Jun 20 – Summertime…

…and the living is easy…
My Father used to sing this to me at bedtime. It was only recently that I discovered it was from ‘Porgy and Bess’ – a musical I have not yet had the chance to see.  Believe it or not, I realized my oldest, Jackson, had a ‘thing’ for musicals when we were at Disney’s Animal Planet and he sat, attention rapt, through both the ‘Lion King’ and ‘Tarzan" reviews – at age four. I soon took him to see "Lion King’ at the Aronoff, and Logan to ‘Cats’ – the costumes disquised the more adult, poetic themes. We have been annual attendees ever since, having just seen ‘Mary Poppins’ andare looking forward to ‘Shrek – The Musical’, next spring.
So, how does this relate to gardening?
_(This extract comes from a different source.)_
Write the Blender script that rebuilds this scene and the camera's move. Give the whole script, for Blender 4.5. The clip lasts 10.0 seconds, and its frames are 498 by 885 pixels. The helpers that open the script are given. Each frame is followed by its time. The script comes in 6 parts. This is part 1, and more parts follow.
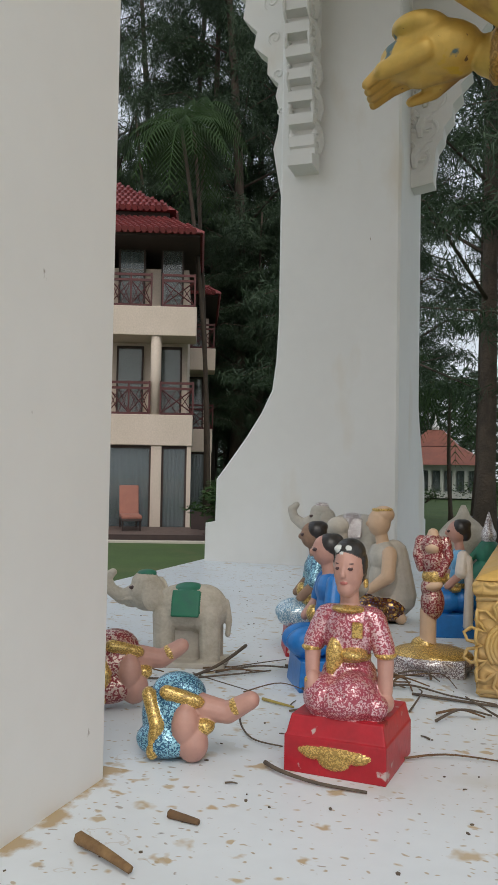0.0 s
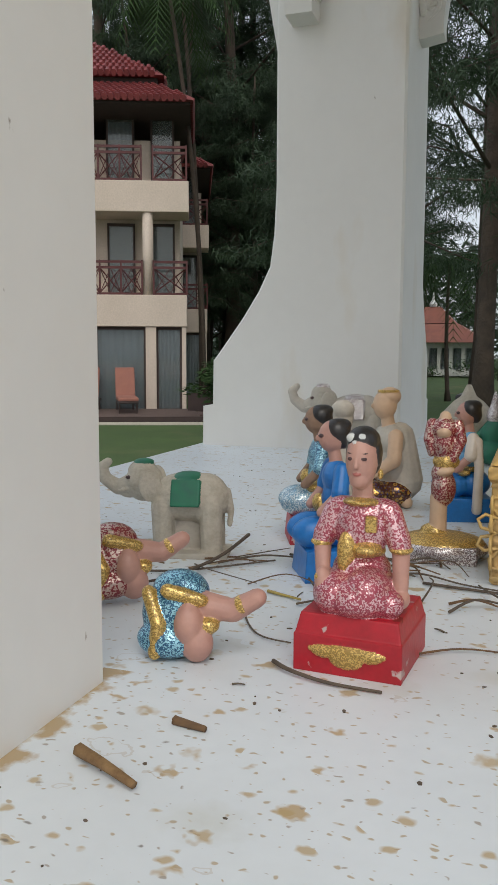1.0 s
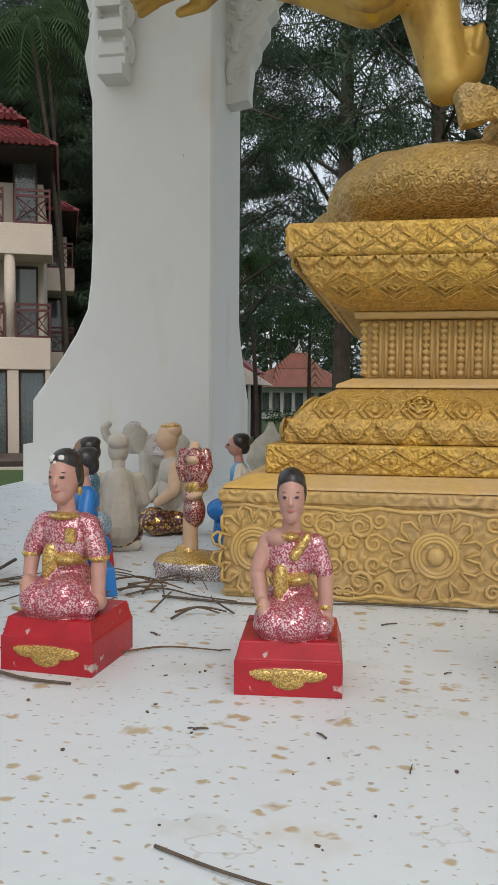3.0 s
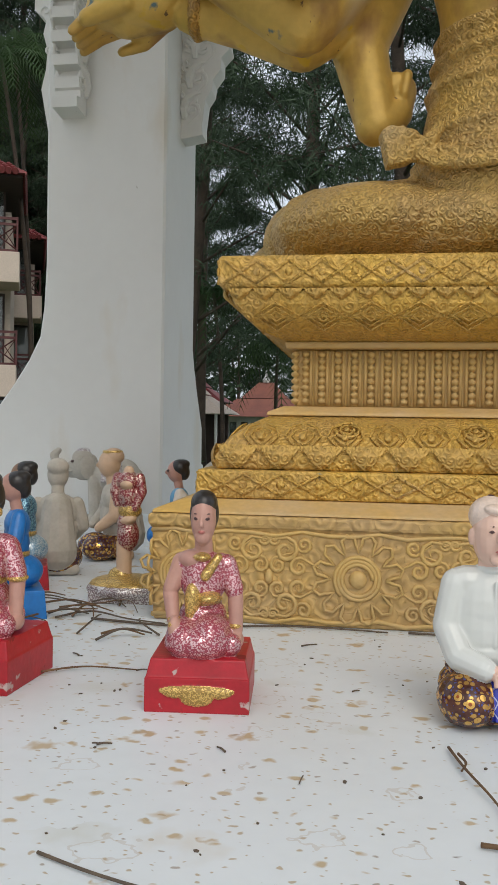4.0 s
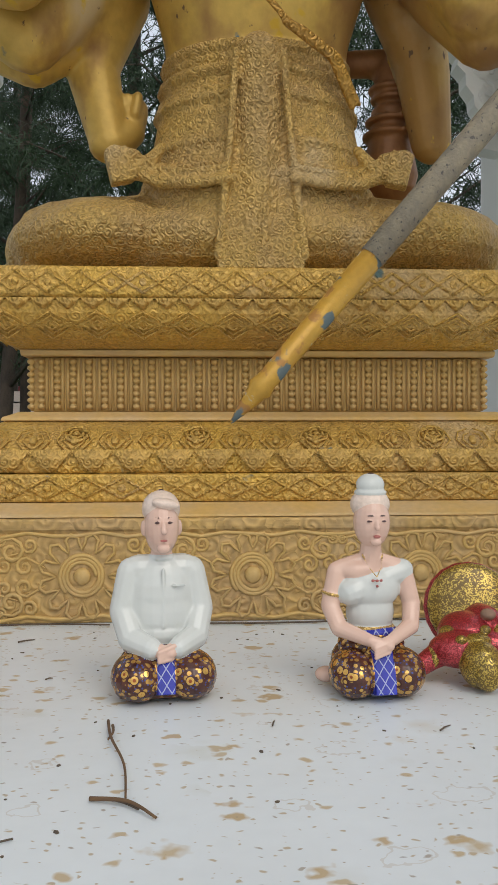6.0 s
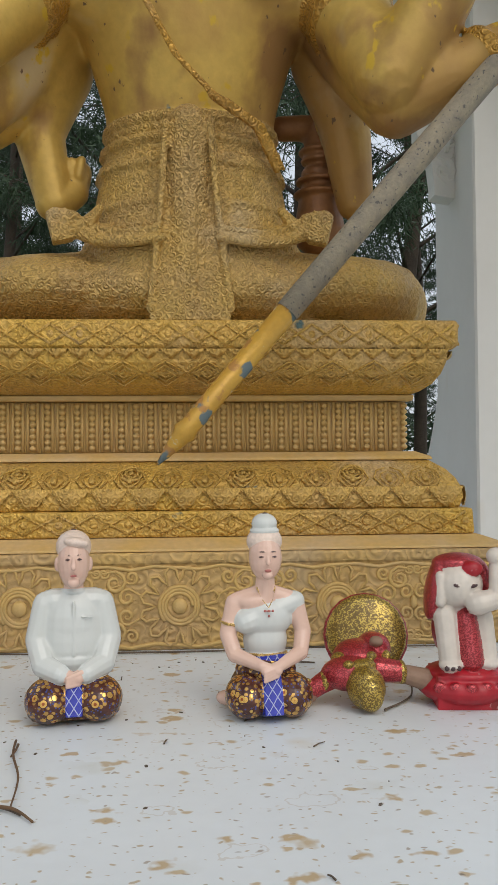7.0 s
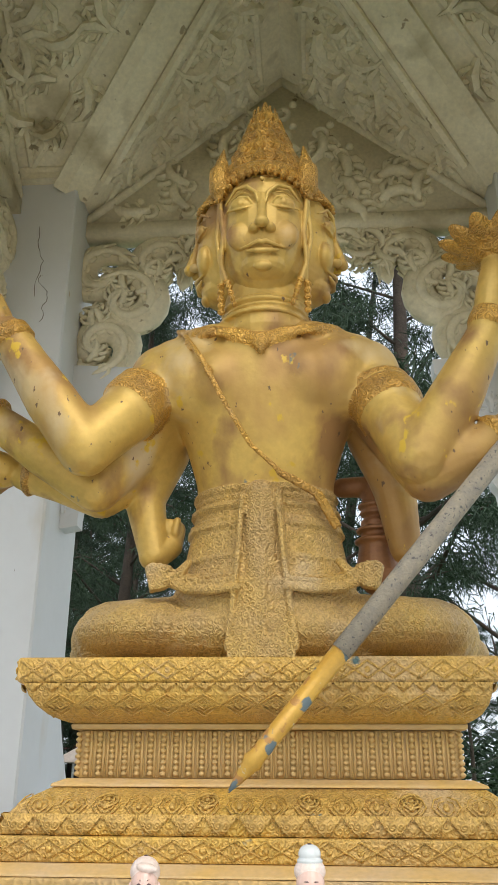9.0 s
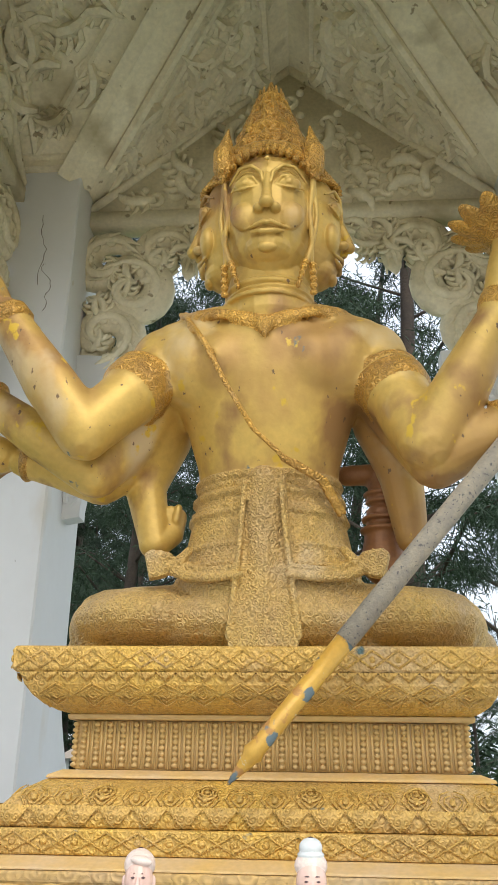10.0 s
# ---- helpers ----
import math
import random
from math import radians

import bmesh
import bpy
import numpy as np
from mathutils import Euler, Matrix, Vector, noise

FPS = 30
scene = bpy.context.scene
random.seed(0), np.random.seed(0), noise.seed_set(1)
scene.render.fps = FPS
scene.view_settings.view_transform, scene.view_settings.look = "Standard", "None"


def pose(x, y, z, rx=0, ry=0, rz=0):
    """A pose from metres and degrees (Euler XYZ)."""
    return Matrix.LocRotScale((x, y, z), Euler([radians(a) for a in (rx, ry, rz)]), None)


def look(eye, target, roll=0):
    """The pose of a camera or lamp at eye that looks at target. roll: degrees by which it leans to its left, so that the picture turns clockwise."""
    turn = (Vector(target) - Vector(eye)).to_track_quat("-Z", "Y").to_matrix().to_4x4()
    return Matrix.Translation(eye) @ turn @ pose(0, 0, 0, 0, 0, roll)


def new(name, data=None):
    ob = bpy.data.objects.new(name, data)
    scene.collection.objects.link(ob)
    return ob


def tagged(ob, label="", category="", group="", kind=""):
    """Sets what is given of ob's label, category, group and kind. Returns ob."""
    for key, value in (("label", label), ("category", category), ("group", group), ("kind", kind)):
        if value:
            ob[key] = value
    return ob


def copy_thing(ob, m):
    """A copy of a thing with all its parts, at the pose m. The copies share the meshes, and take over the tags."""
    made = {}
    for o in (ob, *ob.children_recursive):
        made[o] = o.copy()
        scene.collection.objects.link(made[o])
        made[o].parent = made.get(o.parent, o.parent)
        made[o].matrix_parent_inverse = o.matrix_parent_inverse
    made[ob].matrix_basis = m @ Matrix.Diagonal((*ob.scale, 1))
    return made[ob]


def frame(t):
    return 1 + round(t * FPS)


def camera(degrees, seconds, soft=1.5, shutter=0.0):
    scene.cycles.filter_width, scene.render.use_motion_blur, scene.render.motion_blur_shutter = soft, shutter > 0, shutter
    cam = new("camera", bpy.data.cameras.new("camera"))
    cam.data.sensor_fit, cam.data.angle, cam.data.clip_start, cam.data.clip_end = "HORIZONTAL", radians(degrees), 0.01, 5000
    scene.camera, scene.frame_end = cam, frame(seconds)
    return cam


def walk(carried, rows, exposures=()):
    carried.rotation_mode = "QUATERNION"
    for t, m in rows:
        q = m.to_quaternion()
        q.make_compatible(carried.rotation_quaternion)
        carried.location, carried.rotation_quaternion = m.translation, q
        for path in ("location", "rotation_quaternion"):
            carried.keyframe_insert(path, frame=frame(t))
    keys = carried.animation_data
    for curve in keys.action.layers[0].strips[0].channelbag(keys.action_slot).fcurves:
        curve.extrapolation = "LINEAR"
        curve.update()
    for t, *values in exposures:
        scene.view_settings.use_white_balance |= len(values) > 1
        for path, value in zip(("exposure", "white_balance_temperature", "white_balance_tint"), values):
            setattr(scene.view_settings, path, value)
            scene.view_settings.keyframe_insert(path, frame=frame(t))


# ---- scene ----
cam = camera(33.5, 10.0)
PATH = [
    (0, (0.231, 0.125, 0.282), (-0.439, 2.009, 0.351), 1.0),
    (0.5, (0.191, 0.18, 0.289), (-0.495, 2.059, 0.304), 0.9),
    (1, (0.2, 0.193, 0.284), (-0.455, 2.07, 0.065), 0.2),
    (1.5, (0.223, 0.196, 0.266), (-0.302, 2.112, 0.03), 0.5),
    (2, (0.274, 0.19, 0.264), (-0.121, 2.136, 0.031), 0.4),
    (2.5, (0.352, 0.153, 0.269), (-0.01, 2.109, 0.057), 0.5),
    (2.7, (0.369, 0.145, 0.272), (0.004, 2.104, 0.102), 0.3),
    (4, (0.444, 0.117, 0.268), (0.159, 2.096, 0.228), 0.9),
    (4.5, (0.485, 0.108, 0.266), (0.302, 2.099, 0.227), 0.6),
    (5, (0.514, 0.096, 0.262), (0.398, 2.092, 0.229), 0.4),
    (5.5, (0.554, 0.081, 0.264), (0.547, 2.081, 0.232), 0.2),
    (6, (0.601, 0.061, 0.264), (0.714, 2.057, 0.243), -0.1),
    (6.2, (0.629, 0.054, 0.264), (0.771, 2.049, 0.251), -0.3),
    (7.3, (0.717, -0.062, 0.282), (0.836, 1.932, 0.393), -0.5),
    (7.5, (0.731, -0.073, 0.281), (0.835, 1.917, 0.447), -0.5),
    (8, (0.738, -0.138, 0.287), (0.715, 1.831, 0.641), -0.2),
    (8.5, (0.749, -0.228, 0.3), (0.637, 1.681, 0.885), 0.2),
    (9, (0.779, -0.291, 0.305), (0.646, 1.559, 1.052), 0.3),
    (9.5, (0.804, -0.32, 0.31), (0.643, 1.495, 1.134), 0.7),
    (10, (0.782, -0.241, 0.296), (0.634, 1.61, 1.039), 0.8),
]
walk(cam, [(t, look(eye, target, roll)) for t, eye, target, roll in PATH],
     [(0, -0.02, 6350, 8), (1.0, 0.0, 6350, 8), (2.5, 0.05, 6350, 8), (4.5, 0.0, 6350, 8), (6.0, -0.05, 6350, 8), (7.5, -0.10, 6350, 8), (8.1, 0.02, 6350, 8), (9.0, 0.60, 6150, 8), (10, 0.74, 6100, 8)])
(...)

Good question!
Not sure it really does other than:
  • Big Garden is PLANTED, with the exception of bordering marigolds
  • 3 nights of deer-free existance – thanks to Liguid Fence 
  • Corn seedings are peaking up – not so sure about: fennel, beets, and eggplant…

I am happy and almost ready to take a little break – always wanted to learn to play ‘Summertime’ on the piano… May just have to find a nice version for the iPod…


Here’s to a little "Easy Living"….

Apr 1 – Who’s the fool?

My very first gardening memory is a joke I tried to play on my dad for April Fool’s Day. I had to be somewhere between 6 and 10 and I simply told him that a frost had hit the daffodils in our yard and they were all past their prime. I remember this distinctly as Mar 29th is his birthday, so I always know the daffs will bloom by that date – something I rely on every year. Now that I have my own patch, I think of this every year and know when to expect them – sometimes a few weeks earlier now that the patch is established.  And, because I chose early, middle, and late season bloomers, my patch goes on for several weeks. Heaven in a back yard!